• Contract Law: Precisely Defining Rights and Obligations in a Contract
  • October 16, 2014 | Author: Michael Rainer
  • Law Firm: GRP Rainer LLP - Stuttgart Office
  • Breaches of the terms of a contract may entail legal consequences, such as e.g. damages claims. It is therefore all the more important to regulate rights and obligations in the contract in detail.

    GRP Rainer Lawyers and Tax Advisors in Cologne, Berlin, Bonn, Düsseldorf, Frankfurt, Hamburg, Munich, Stuttgart and London - www.grprainer.com/en conclude: Provided that there are no separate arrangements, the provisions of general contract law apply to all types of contract in civil law. Contract law can thus be applied, inter alia, to purchase agreements, rental agreements, service agreements, contracts to produce a work, as well as licensing agreements, leasing contracts or franchise agreements.

    The defining feature of contract law is contractual freedom, private autonomy. This means that, subject to statutory regulations, the parties to the contract can agreed to whatever they like in the contract. The parties’ declarations of intent are laid out in the contract. These are adopted upon conclusion of the contract and are considered binding. If the contractually agreed rights and obligations are infringed, for instance due to non-performance or inadequate performance, this can give rise to legal consequences. Depending on the individual circumstances, the contract may thus be rendered null and void and/or the creditor can continue to demand performance, a price reduction or damages.

    This demonstrates how important it is to negotiate a contract as precisely and in as much detail as possible so that nasty surprises do not emerge at a later stage. Potential problems that could arise should already have been identified before the contract is concluded and accounted for in the contract accordingly. The rights and obligations in the contract ought therefore to be described in very concrete terms and, of course, the rules and regulations from associated legal fields considered. Thus, it should be very clear what the actual will of the contractual partner is before a declaration of intent is made and this should also be precisely formulated.

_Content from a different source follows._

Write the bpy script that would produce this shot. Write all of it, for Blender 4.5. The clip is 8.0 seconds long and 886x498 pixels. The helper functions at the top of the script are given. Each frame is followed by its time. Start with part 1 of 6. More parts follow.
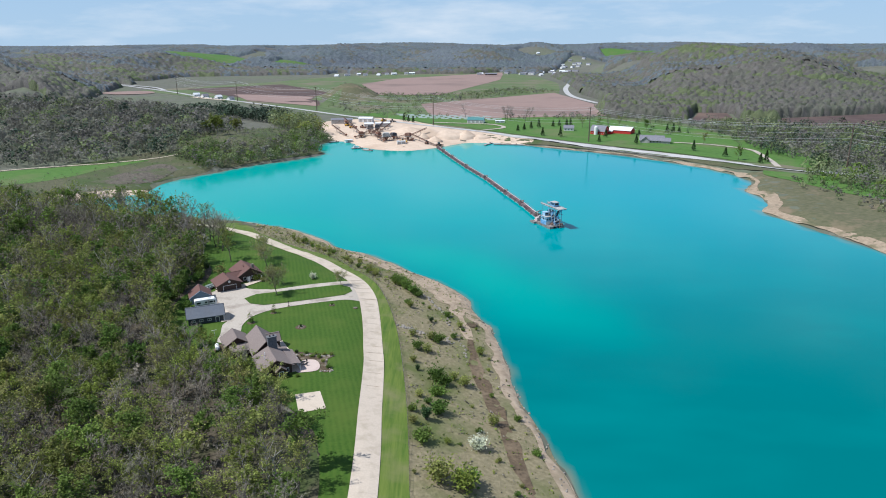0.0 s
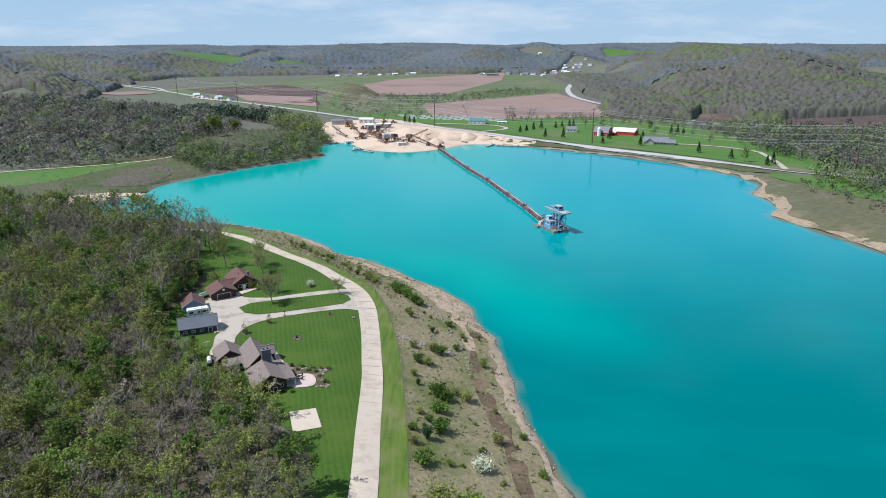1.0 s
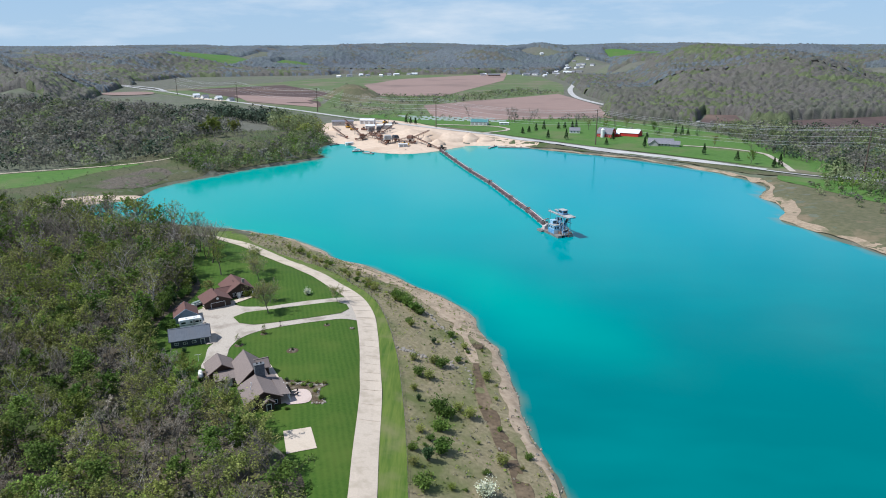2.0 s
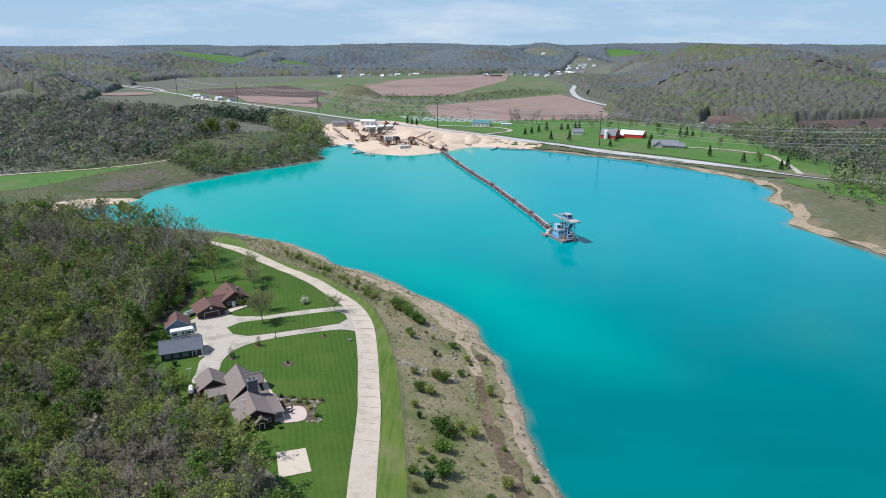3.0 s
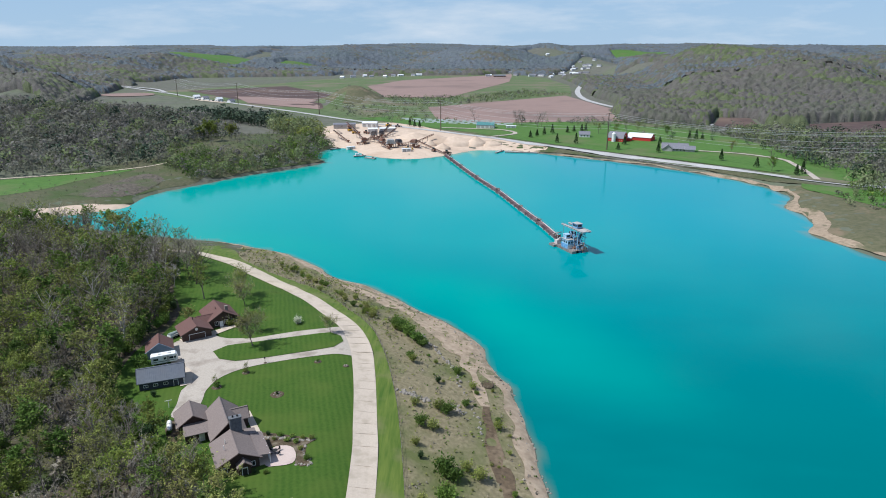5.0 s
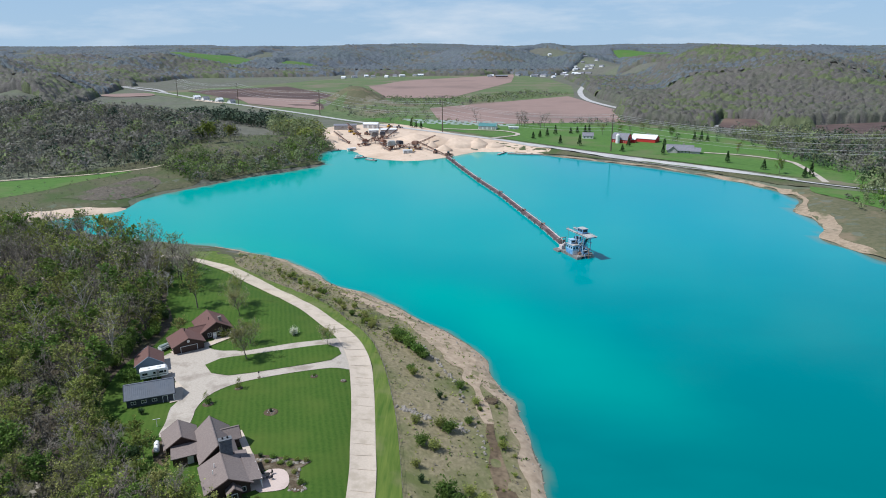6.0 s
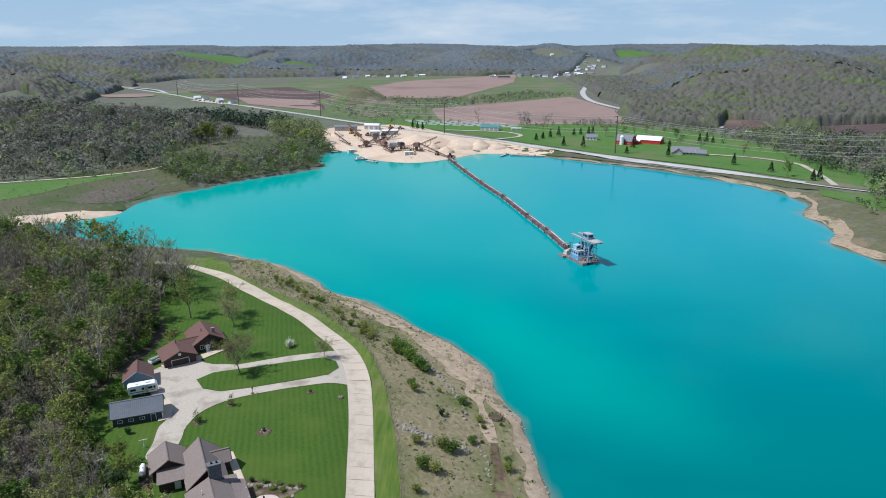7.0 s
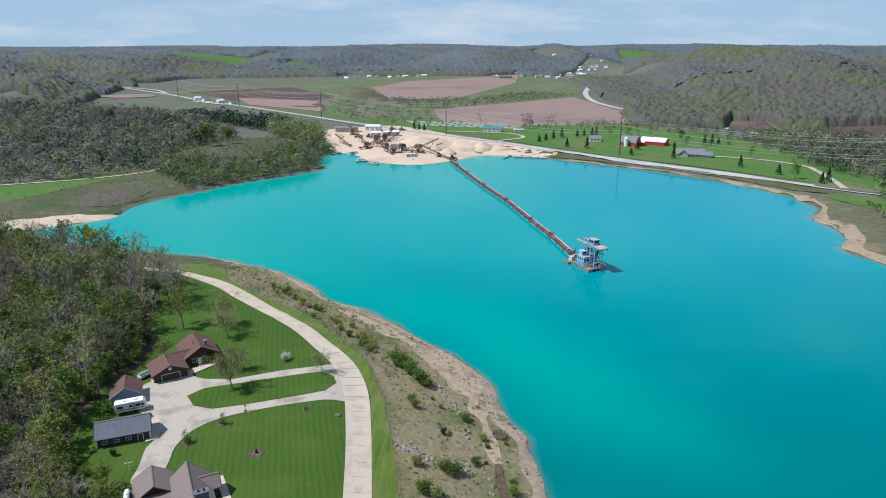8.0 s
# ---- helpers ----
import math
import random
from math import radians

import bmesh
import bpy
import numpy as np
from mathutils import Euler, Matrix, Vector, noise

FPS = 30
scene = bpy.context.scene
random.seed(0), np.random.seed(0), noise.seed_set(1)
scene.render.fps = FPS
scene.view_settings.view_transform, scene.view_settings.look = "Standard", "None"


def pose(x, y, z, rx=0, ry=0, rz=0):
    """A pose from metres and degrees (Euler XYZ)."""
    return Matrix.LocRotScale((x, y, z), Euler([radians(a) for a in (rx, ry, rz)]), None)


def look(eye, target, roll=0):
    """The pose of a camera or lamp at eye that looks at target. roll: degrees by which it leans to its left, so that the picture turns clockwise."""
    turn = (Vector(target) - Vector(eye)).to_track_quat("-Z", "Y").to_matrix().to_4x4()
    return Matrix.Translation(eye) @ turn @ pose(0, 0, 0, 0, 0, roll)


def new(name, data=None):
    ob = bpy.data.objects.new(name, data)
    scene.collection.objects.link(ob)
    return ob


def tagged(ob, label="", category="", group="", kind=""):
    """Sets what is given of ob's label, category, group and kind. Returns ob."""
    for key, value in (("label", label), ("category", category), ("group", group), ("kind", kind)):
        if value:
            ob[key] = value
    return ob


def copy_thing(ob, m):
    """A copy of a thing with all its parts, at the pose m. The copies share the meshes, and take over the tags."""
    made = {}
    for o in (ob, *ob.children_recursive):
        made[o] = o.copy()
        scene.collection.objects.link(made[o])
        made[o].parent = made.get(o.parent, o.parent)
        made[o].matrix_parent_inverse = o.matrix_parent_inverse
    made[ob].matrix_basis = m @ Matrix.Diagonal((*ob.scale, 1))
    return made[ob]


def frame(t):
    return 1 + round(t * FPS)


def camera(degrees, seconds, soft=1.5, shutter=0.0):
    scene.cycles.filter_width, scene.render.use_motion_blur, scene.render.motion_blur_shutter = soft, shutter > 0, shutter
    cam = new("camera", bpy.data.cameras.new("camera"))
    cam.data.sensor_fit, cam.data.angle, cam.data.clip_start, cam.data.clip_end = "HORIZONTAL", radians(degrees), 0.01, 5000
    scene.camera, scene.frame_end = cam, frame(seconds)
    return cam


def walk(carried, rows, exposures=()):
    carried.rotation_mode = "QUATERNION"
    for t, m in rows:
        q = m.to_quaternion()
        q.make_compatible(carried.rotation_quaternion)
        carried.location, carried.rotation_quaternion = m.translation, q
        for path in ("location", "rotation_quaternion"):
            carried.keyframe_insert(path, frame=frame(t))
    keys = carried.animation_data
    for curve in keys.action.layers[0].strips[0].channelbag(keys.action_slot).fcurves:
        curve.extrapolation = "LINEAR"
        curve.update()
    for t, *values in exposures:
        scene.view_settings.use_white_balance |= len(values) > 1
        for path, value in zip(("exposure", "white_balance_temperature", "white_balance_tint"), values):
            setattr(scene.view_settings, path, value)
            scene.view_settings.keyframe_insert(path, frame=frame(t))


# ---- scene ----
cam = camera(67.2, 8.0, 1.0)
PATH = [
    (0.0, 0.0, 0.0, 100.0, 72.641, 0.19, -0.059),
    (1.0, -0.174, 8.657, 99.896, 72.659, 0.168, 0.053),
    (2.0, -0.354, 17.295, 99.83, 72.676, 0.149, 0.171),
    (3.0, -0.541, 25.916, 99.801, 72.691, 0.134, 0.294),
    (4.0, -0.735, 34.519, 99.811, 72.704, 0.122, 0.422),
    (5.0, -0.936, 43.104, 99.859, 72.716, 0.115, 0.556),
    (6.0, -1.144, 51.672, 99.944, 72.726, 0.111, 0.694),
    (7.0, -1.359, 60.221, 100.068, 72.734, 0.111, 0.838),
    (8.0, -1.58, 68.753, 100.23, 72.741, 0.115, 0.987),
]
walk(cam, [(t, pose(*p)) for t, *p in PATH], [(0.0, 0.02, 6050, 9), (8.0, -0.11, 6050, 9)])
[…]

Behind merely submitting a declaration of intent, there lie a great deal of rules, regulations and conditions which need to be borne in mind. For this reason, competent lawyers should be consulted when drafting a contract and also before its conclusion. They can formulate and review the terms of the contract to make sure they are watertight.

    In cases involving contracts under civil law, it should also be noted that they are subject to prescription. Should, for instance, claims for damages exist, they can no longer be asserted after the limitation period has expired. In order to enforce claims, legal advice ought to be obtained at an early stage.